GOAL: Your task is to copy the listing exactly. Drop any pictures from the copy.

# Start of GIVEN DATA

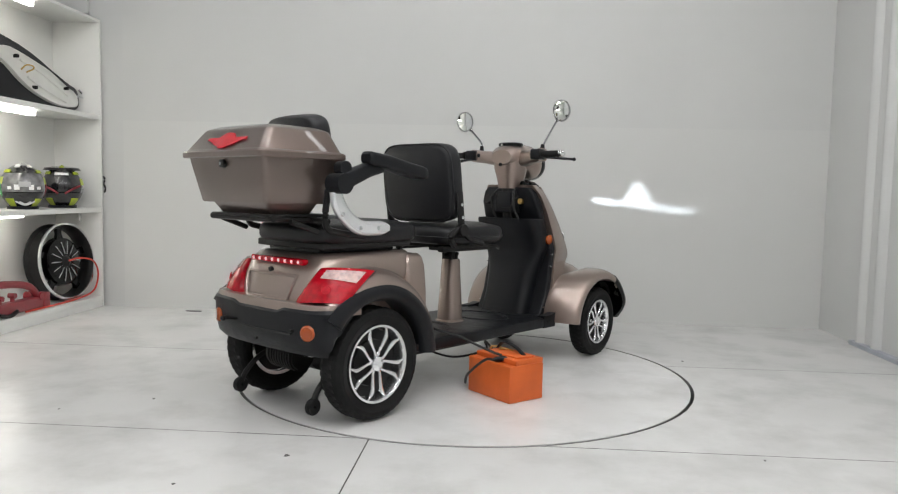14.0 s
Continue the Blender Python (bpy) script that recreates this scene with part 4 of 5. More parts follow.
        cyl(bm, (-0.150, s * 0.245, 0.862), (-0.150, s * 0.315, 0.862), 0.036, seg=26)
        bmesh.ops.bevel(bm, geom=[e for e in bm.edges if e.calc_face_angle(0) > 0.8], offset=0.005, segments=2, affect="EDGES")
        rings = []
        for x, z, h, w in ((-0.150, 0.862, 0.034, 0.022), (-0.10, 0.885, 0.030, 0.022), (-0.02, 0.915, 0.026, 0.022), (0.04, 0.925, 0.020, 0.022)):
            rings.append([(x - 0.3 * b, s * 0.283 + a, z + b) for a, b in rounded(w, h, 3.5, 18)])
        loft(bm, rings)
        cyl(bm, (-0.135, s * 0.262, 0.915), (-0.135, s * 0.300, 0.915), 0.026, seg=20)
        arm = part("armrest", bm, M_PLASTIC, scooter, "black flip-up armrest", sharp=40)
        bm = BM()
        rings = []
        for x, z, h, w in ((-0.040, 0.956, 0.014, 0.026), (-0.030, 0.956, 0.024, 0.034), (0.05, 0.945, 0.026, 0.038), (0.15, 0.925, 0.027, 0.038), (0.23, 0.912, 0.026, 0.037), (0.255, 0.909, 0.022, 0.034), (0.262, 0.908, 0.012, 0.028)):
            rings.append([(x, s * 0.295 + a, z + b) for a, b in rounded(w, h, 4.0, 22)])
        loft(bm, rings)
        part("arm_pad", bm, M_PLASTIC, arm, "black padded arm top", sharp=40)
    bm = BM()
    tube(bm, [(-0.085, -0.250, 0.742), (-0.085, 0.0, 0.742), (-0.085, 0.250, 0.742)], 0.008, 10, 3)
    part("cross_bar", bm, M_SILVER, scooter, "thin silver bar behind the seat")
    # carrier frame
    bm = BM()
    for s in (1, -1):
        tube(bm, [(0.02, s * 0.235, 0.672), (-0.12, s * 0.235, 0.690), (-0.17, s * 0.232, 0.72), (-0.16, s * 0.232, 0.84)], 0.012, 8, 5)
        tube(bm, [(-0.14, s * 0.15, 0.728), (-0.355, s * 0.16, 0.738)], 0.011, 8)
        tube(bm, [(-0.19, s * 0.215, 0.690), (-0.30, s * 0.205, 0.728)], 0.010, 8)
    tube(bm, [(-0.16, -0.235, 0.728), (-0.16, 0.235, 0.728)], 0.011, 8)
    tube(bm, [(-0.355, -0.185, 0.738), (-0.355, 0.185, 0.738)], 0.012, 8)
    box(bm, -0.37, -0.10, -0.17, 0.17, 0.742, 0.752, 0.003)
    part("carrier", bm, M_DARKMETAL, scooter, "black tubular box carrier")

    # top box
    bm = BM()
    rings = []
    for z, xf, xr, hw in ((0.752, -0.165, -0.345, 0.150), (0.788, -0.150, -0.366, 0.172), (0.7885, -0.130, -0.392, 0.197), (0.794, -0.126, -0.396, 0.201), (0.93, -0.098, -0.426, 0.229), (0.942, -0.096, -0.428, 0.230)):
        rings.append([((xf + xr) / 2 + x, y, z) for x, y in rrect((xf - xr) / 2, hw, 0.020)])
    loft(bm, rings)
    tub = part("top_box", bm, M_BOXPAINT, scooter, "darker taupe rear top box, closed", sharp=40)
    bm = BM()
    rings = []
    for z, xf, xr, hw, e in ((0.942, -0.082, -0.446, 0.243, 9), (0.946, -0.078, -0.450, 0.246, 9), (0.962, -0.078, -0.450, 0.246, 9), (0.968, -0.082, -0.446, 0.241, 9), (0.970, -0.090, -0.438, 0.234, 8), (0.974, -0.093, -0.434, 0.231, 8), (1.040, -0.118, -0.386, 0.200, 6), (1.046, -0.124, -0.378, 0.193, 6), (1.057, -0.150, -0.350, 0.165, 5)):
        rings.append([((xf + xr) / 2 + x, y, z) for x, y in rrect((xf - xr) / 2, hw, 0.024)])
    rings.append([(-0.25 + x, y, 1.062) for x, y in rrect(0.08, 0.11, 0.024)])
    loft(bm, rings)
    lid = part("lid", bm, M_BOXPAINT, scooter, sharp=30)
    # winged red reflector on the lid's back; no lamp, its faint glow is added
    bm = BM()

    def wing(u, v):
        y = (2 * u - 1) * 0.113
        k = abs(2 * u - 1)
        ball = 0.028 * math.sqrt(max(0, 1 - (y / 0.045) ** 2))
        top = max(ball, 0.010)
        low = min(-ball, np.interp(k, (0, 0.38, 0.58, 0.60, 0.80, 0.82, 1.0), (-0.020, -0.019, -0.012, -0.009, -0.003, 0.0, 0.0085)))
        z = 1.002 + low + (top - low) * v
        return Vector((-0.4225 + (z - 0.998) * 0.72 - 0.003 * math.exp(-(k / 0.3) ** 2), y, z))
    patch(bm, wing, 40, 6, 0.012, lambda u, v: (1, 0, 0))
    part("wing_reflector", bm, M_REDGLOW, lid, "red winged reflector")
    bm = BM()
    lathe(bm, [(0.0005, -0.009), (0.008, -0.009), (0.010, -0.006), (0.014, -0.006), (0.015, 0.008), (0.0005, 0.008)], (-0.432, 0.0, 0.922), "x", 22)
    part("box_lock", bm, M_DARKMETAL, tub)
    bm = BM()
    cyl(bm, (-0.4415, 0, 0.922), (-0.4425, 0, 0.922), 0.006, seg=14)
    part("keyhole", bm, M_DARKCHROME, tub)
    bm = BM()
    loft(bm, [[(x, y, z) for x, y in ((xf, -0.165), (xf, 0.165), (xf - 0.02, 0.165), (xf - 0.02, -0.165))] for z, xf in ((0.805, -0.117), (0.930, -0.091))])
    part("front_plate", bm, M_BOXPAINT, tub)
    # passenger back pad on the box
    bm = BM()
    m = Matrix(((0, 0, 1, 0), (0, 1, 0, 0), (-1, 0, 0, 0), (0, 0, 0, 1)))
    lean = Matrix.Translation((-0.150, 0, 1.030)) @ Matrix.Rotation(radians(-12), 4, "Y") @ m
    cushion(bm, 0.0, 0.078, 0.150, 0.0, 0.085, 3.6, 0.012, lean)
    part("back_pad", bm, M_LEATHER, scooter, "padded black back pad on the box", sharp=60)


build_front()
build_head()
build_floor()
build_front_seat()
build_rear()
wheel(0.0, 0.290, RZ, 1, True)
wheel(0.0, -0.290, RZ, -1, True)
wheel(FX, 0.284, FZ, 1, False, 2)
wheel(FX, -0.302, FZ, -1, False, 2)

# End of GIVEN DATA

TASK SOLUTION:
14.0 s
Continue the Blender Python (bpy) script that recreates this scene with part 4 of 5. More parts follow.
        cyl(bm, (-0.150, s * 0.245, 0.862), (-0.150, s * 0.315, 0.862), 0.036, seg=26)
        bmesh.ops.bevel(bm, geom=[e for e in bm.edges if e.calc_face_angle(0) > 0.8], offset=0.005, segments=2, affect="EDGES")
        rings = []
        for x, z, h, w in ((-0.150, 0.862, 0.034, 0.022), (-0.10, 0.885, 0.030, 0.022), (-0.02, 0.915, 0.026, 0.022), (0.04, 0.925, 0.020, 0.022)):
            rings.append([(x - 0.3 * b, s * 0.283 + a, z + b) for a, b in rounded(w, h, 3.5, 18)])
        loft(bm, rings)
        cyl(bm, (-0.135, s * 0.262, 0.915), (-0.135, s * 0.300, 0.915), 0.026, seg=20)
        arm = part("armrest", bm, M_PLASTIC, scooter, "black flip-up armrest", sharp=40)
        bm = BM()
        rings = []
        for x, z, h, w in ((-0.040, 0.956, 0.014, 0.026), (-0.030, 0.956, 0.024, 0.034), (0.05, 0.945, 0.026, 0.038), (0.15, 0.925, 0.027, 0.038), (0.23, 0.912, 0.026, 0.037), (0.255, 0.909, 0.022, 0.034), (0.262, 0.908, 0.012, 0.028)):
            rings.append([(x, s * 0.295 + a, z + b) for a, b in rounded(w, h, 4.0, 22)])
        loft(bm, rings)
        part("arm_pad", bm, M_PLASTIC, arm, "black padded arm top", sharp=40)
    bm = BM()
    tube(bm, [(-0.085, -0.250, 0.742), (-0.085, 0.0, 0.742), (-0.085, 0.250, 0.742)], 0.008, 10, 3)
    part("cross_bar", bm, M_SILVER, scooter, "thin silver bar behind the seat")
    # carrier frame
    bm = BM()
    for s in (1, -1):
        tube(bm, [(0.02, s * 0.235, 0.672), (-0.12, s * 0.235, 0.690), (-0.17, s * 0.232, 0.72), (-0.16, s * 0.232, 0.84)], 0.012, 8, 5)
        tube(bm, [(-0.14, s * 0.15, 0.728), (-0.355, s * 0.16, 0.738)], 0.011, 8)
        tube(bm, [(-0.19, s * 0.215, 0.690), (-0.30, s * 0.205, 0.728)], 0.010, 8)
    tube(bm, [(-0.16, -0.235, 0.728), (-0.16, 0.235, 0.728)], 0.011, 8)
    tube(bm, [(-0.355, -0.185, 0.738), (-0.355, 0.185, 0.738)], 0.012, 8)
    box(bm, -0.37, -0.10, -0.17, 0.17, 0.742, 0.752, 0.003)
    part("carrier", bm, M_DARKMETAL, scooter, "black tubular box carrier")

    # top box
    bm = BM()
    rings = []
    for z, xf, xr, hw in ((0.752, -0.165, -0.345, 0.150), (0.788, -0.150, -0.366, 0.172), (0.7885, -0.130, -0.392, 0.197), (0.794, -0.126, -0.396, 0.201), (0.93, -0.098, -0.426, 0.229), (0.942, -0.096, -0.428, 0.230)):
        rings.append([((xf + xr) / 2 + x, y, z) for x, y in rrect((xf - xr) / 2, hw, 0.020)])
    loft(bm, rings)
    tub = part("top_box", bm, M_BOXPAINT, scooter, "darker taupe rear top box, closed", sharp=40)
    bm = BM()
    rings = []
    for z, xf, xr, hw, e in ((0.942, -0.082, -0.446, 0.243, 9), (0.946, -0.078, -0.450, 0.246, 9), (0.962, -0.078, -0.450, 0.246, 9), (0.968, -0.082, -0.446, 0.241, 9), (0.970, -0.090, -0.438, 0.234, 8), (0.974, -0.093, -0.434, 0.231, 8), (1.040, -0.118, -0.386, 0.200, 6), (1.046, -0.124, -0.378, 0.193, 6), (1.057, -0.150, -0.350, 0.165, 5)):
        rings.append([((xf + xr) / 2 + x, y, z) for x, y in rrect((xf - xr) / 2, hw, 0.024)])
    rings.append([(-0.25 + x, y, 1.062) for x, y in rrect(0.08, 0.11, 0.024)])
    loft(bm, rings)
    lid = part("lid", bm, M_BOXPAINT, scooter, sharp=30)
    # winged red reflector on the lid's back; no lamp, its faint glow is added
    bm = BM()

    def wing(u, v):
        y = (2 * u - 1) * 0.113
        k = abs(2 * u - 1)
        ball = 0.028 * math.sqrt(max(0, 1 - (y / 0.045) ** 2))
        top = max(ball, 0.010)
        low = min(-ball, np.interp(k, (0, 0.38, 0.58, 0.60, 0.80, 0.82, 1.0), (-0.020, -0.019, -0.012, -0.009, -0.003, 0.0, 0.0085)))
        z = 1.002 + low + (top - low) * v
        return Vector((-0.4225 + (z - 0.998) * 0.72 - 0.003 * math.exp(-(k / 0.3) ** 2), y, z))
    patch(bm, wing, 40, 6, 0.012, lambda u, v: (1, 0, 0))
    part("wing_reflector", bm, M_REDGLOW, lid, "red winged reflector")
    bm = BM()
    lathe(bm, [(0.0005, -0.009), (0.008, -0.009), (0.010, -0.006), (0.014, -0.006), (0.015, 0.008), (0.0005, 0.008)], (-0.432, 0.0, 0.922), "x", 22)
    part("box_lock", bm, M_DARKMETAL, tub)
    bm = BM()
    cyl(bm, (-0.4415, 0, 0.922), (-0.4425, 0, 0.922), 0.006, seg=14)
    part("keyhole", bm, M_DARKCHROME, tub)
    bm = BM()
    loft(bm, [[(x, y, z) for x, y in ((xf, -0.165), (xf, 0.165), (xf - 0.02, 0.165), (xf - 0.02, -0.165))] for z, xf in ((0.805, -0.117), (0.930, -0.091))])
    part("front_plate", bm, M_BOXPAINT, tub)
    # passenger back pad on the box
    bm = BM()
    m = Matrix(((0, 0, 1, 0), (0, 1, 0, 0), (-1, 0, 0, 0), (0, 0, 0, 1)))
    lean = Matrix.Translation((-0.150, 0, 1.030)) @ Matrix.Rotation(radians(-12), 4, "Y") @ m
    cushion(bm, 0.0, 0.078, 0.150, 0.0, 0.085, 3.6, 0.012, lean)
    part("back_pad", bm, M_LEATHER, scooter, "padded black back pad on the box", sharp=60)


build_front()
build_head()
build_floor()
build_front_seat()
build_rear()
wheel(0.0, 0.290, RZ, 1, True)
wheel(0.0, -0.290, RZ, -1, True)
wheel(FX, 0.284, FZ, 1, False, 2)
wheel(FX, -0.302, FZ, -1, False, 2)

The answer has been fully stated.